[begin EXTRACTED DATA]
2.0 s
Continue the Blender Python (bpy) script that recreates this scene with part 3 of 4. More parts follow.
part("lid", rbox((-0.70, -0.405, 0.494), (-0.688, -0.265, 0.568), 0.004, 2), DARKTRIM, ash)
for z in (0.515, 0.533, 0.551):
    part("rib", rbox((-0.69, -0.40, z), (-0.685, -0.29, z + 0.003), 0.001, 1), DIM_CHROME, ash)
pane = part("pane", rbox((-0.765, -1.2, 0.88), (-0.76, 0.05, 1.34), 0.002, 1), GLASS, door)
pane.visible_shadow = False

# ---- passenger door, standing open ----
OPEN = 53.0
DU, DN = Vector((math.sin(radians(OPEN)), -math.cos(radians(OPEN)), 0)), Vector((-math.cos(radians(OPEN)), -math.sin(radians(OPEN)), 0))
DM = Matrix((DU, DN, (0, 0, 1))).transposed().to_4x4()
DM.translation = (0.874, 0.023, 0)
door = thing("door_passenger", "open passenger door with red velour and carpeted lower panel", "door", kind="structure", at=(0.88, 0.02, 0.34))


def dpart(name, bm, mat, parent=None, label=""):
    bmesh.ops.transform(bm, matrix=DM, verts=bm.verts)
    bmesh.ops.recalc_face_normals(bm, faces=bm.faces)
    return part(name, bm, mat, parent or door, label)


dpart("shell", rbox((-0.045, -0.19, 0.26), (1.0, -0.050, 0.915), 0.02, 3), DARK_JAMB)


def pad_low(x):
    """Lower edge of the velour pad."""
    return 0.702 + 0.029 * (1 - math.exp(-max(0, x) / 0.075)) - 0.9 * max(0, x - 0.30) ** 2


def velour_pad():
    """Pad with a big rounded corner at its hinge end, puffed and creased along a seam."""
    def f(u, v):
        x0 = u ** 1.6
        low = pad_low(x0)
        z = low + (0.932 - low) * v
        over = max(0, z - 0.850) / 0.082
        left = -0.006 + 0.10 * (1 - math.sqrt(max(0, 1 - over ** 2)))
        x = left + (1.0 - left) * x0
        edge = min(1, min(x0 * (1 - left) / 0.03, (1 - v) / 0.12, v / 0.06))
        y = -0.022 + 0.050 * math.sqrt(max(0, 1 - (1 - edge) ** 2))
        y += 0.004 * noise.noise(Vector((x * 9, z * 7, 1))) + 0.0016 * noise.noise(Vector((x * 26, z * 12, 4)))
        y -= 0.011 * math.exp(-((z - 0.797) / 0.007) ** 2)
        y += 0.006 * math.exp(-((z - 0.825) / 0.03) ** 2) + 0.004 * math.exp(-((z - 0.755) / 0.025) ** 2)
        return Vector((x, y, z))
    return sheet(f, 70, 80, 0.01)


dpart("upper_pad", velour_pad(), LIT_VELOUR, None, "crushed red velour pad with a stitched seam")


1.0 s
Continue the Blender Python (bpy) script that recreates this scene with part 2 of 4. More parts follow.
[end EXTRACTED DATA]
WHAT IS BEING ASKED –
Return nothing but the lines running from the line with "3 of 4. More parts follow." through the line with "return 0.702 +", exactly as they appear.

TASK RESULT –
Continue the Blender Python (bpy) script that recreates this scene with part 3 of 4. More parts follow.
part("lid", rbox((-0.70, -0.405, 0.494), (-0.688, -0.265, 0.568), 0.004, 2), DARKTRIM, ash)
for z in (0.515, 0.533, 0.551):
    part("rib", rbox((-0.69, -0.40, z), (-0.685, -0.29, z + 0.003), 0.001, 1), DIM_CHROME, ash)
pane = part("pane", rbox((-0.765, -1.2, 0.88), (-0.76, 0.05, 1.34), 0.002, 1), GLASS, door)
pane.visible_shadow = False

# ---- passenger door, standing open ----
OPEN = 53.0
DU, DN = Vector((math.sin(radians(OPEN)), -math.cos(radians(OPEN)), 0)), Vector((-math.cos(radians(OPEN)), -math.sin(radians(OPEN)), 0))
DM = Matrix((DU, DN, (0, 0, 1))).transposed().to_4x4()
DM.translation = (0.874, 0.023, 0)
door = thing("door_passenger", "open passenger door with red velour and carpeted lower panel", "door", kind="structure", at=(0.88, 0.02, 0.34))


def dpart(name, bm, mat, parent=None, label=""):
    bmesh.ops.transform(bm, matrix=DM, verts=bm.verts)
    bmesh.ops.recalc_face_normals(bm, faces=bm.faces)
    return part(name, bm, mat, parent or door, label)


dpart("shell", rbox((-0.045, -0.19, 0.26), (1.0, -0.050, 0.915), 0.02, 3), DARK_JAMB)


def pad_low(x):
    """Lower edge of the velour pad."""
    return 0.702 + 0.029 * (1 - math.exp(-max(0, x) / 0.075)) - 0.9 * max(0, x - 0.30) ** 2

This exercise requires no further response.